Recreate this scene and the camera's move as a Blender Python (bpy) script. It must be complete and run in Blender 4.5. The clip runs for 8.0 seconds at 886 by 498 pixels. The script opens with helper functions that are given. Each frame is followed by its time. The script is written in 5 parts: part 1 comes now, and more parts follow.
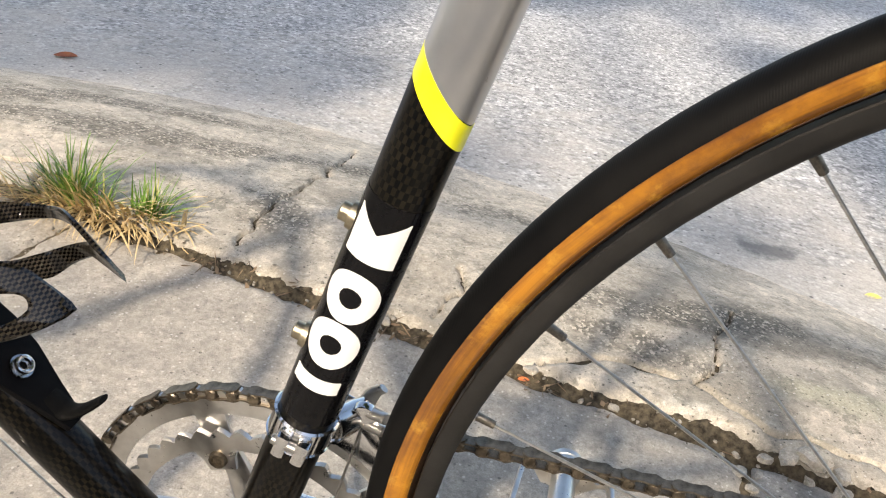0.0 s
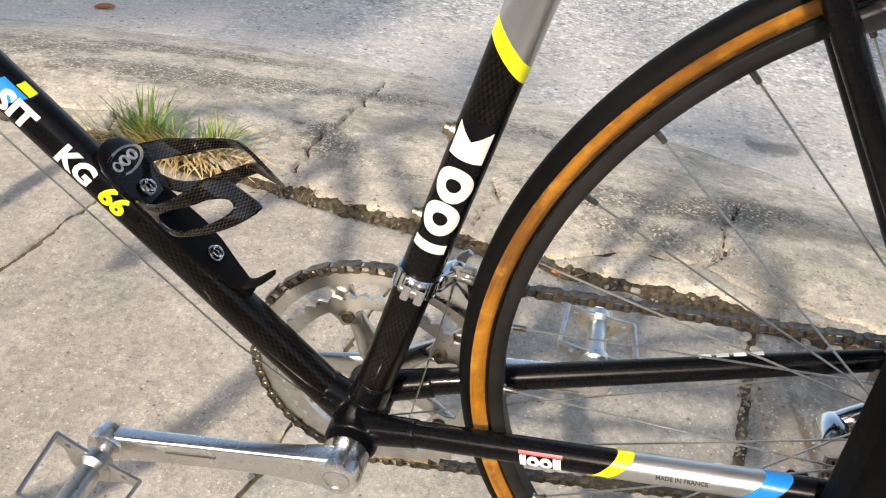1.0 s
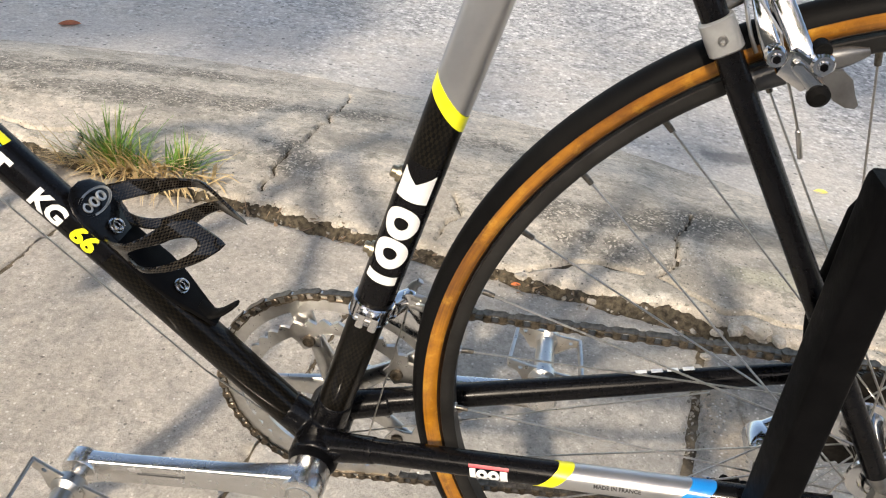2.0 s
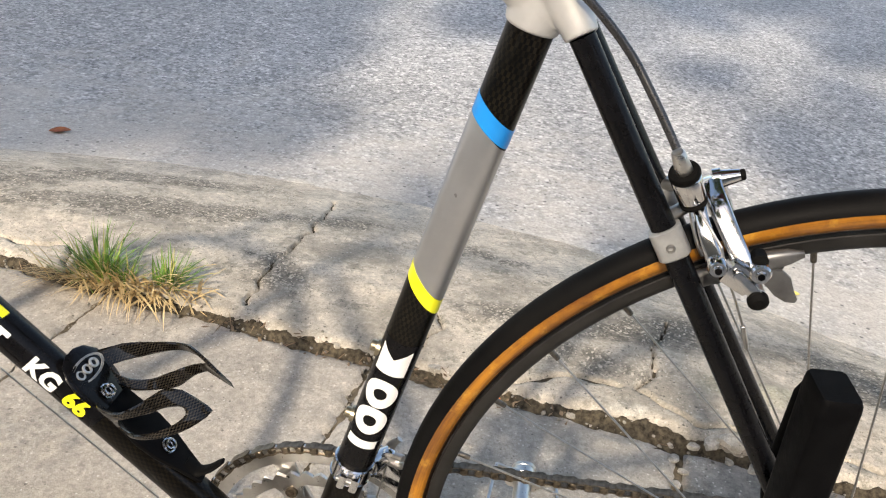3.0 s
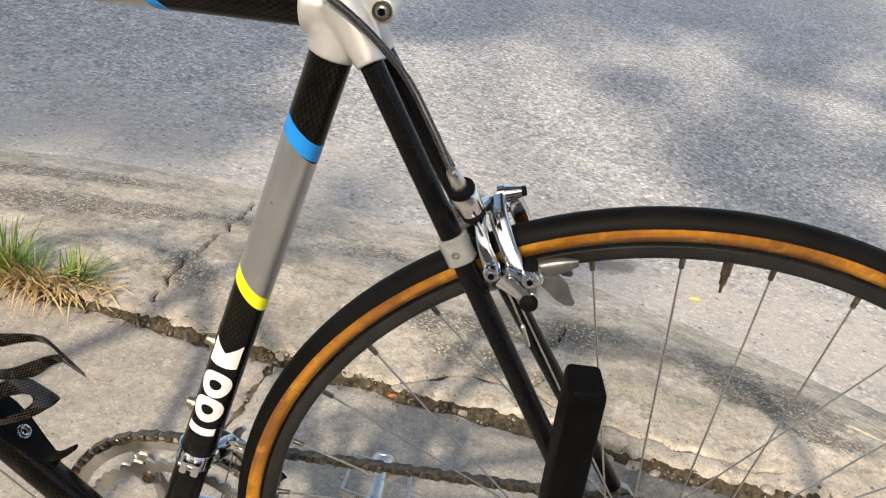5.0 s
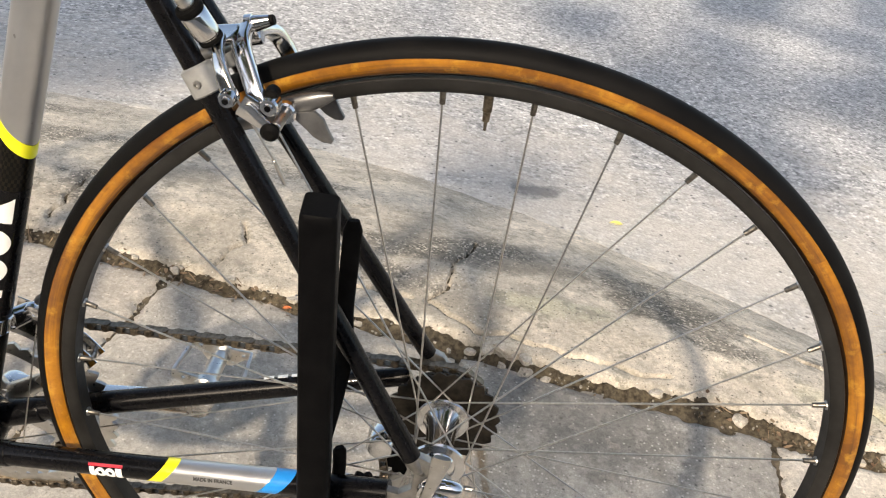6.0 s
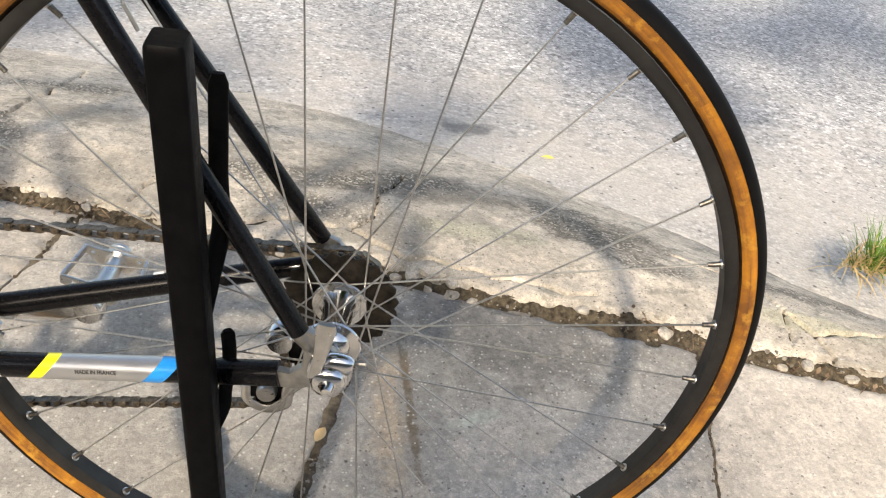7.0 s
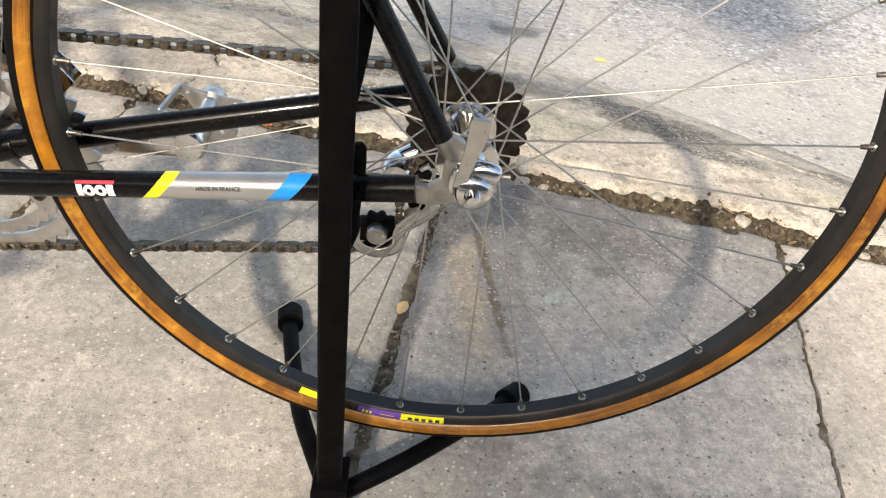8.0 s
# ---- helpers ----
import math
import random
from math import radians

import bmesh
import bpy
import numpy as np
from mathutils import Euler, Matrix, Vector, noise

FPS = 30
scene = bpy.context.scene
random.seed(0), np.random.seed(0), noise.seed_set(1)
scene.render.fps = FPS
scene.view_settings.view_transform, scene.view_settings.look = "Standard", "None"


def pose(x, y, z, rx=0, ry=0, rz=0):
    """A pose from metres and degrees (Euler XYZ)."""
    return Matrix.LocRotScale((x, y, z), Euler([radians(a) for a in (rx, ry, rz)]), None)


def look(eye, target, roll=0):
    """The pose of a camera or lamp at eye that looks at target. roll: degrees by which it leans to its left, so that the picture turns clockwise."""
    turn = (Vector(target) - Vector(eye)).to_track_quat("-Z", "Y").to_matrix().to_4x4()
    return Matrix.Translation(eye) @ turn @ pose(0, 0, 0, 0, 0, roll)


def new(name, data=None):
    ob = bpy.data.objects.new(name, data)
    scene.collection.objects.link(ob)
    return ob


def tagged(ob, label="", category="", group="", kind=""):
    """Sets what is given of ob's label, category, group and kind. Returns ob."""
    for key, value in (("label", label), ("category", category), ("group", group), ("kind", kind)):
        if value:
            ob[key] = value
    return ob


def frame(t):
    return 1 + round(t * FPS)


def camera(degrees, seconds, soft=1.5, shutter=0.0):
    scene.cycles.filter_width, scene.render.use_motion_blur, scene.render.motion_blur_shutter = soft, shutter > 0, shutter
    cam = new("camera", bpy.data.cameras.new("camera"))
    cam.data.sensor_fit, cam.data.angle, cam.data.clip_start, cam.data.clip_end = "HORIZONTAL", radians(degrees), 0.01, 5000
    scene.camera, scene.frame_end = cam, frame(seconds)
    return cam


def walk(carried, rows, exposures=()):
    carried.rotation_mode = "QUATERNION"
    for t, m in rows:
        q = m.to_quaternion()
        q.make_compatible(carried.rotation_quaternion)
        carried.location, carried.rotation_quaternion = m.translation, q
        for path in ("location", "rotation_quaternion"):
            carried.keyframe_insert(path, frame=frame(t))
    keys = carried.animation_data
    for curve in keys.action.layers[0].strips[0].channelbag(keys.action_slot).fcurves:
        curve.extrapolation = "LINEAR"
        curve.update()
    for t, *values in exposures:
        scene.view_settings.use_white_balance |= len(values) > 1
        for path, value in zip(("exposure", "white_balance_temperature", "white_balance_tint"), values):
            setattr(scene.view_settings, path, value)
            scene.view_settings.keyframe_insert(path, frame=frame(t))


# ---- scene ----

-------

Task goal: Extract all lines from the material above that include the word "curve".

Solution:
    for curve in keys.action.layers[0].strips[0].channelbag(keys.action_slot).fcurves:
        curve.extrapolation = "LINEAR"
        curve.update()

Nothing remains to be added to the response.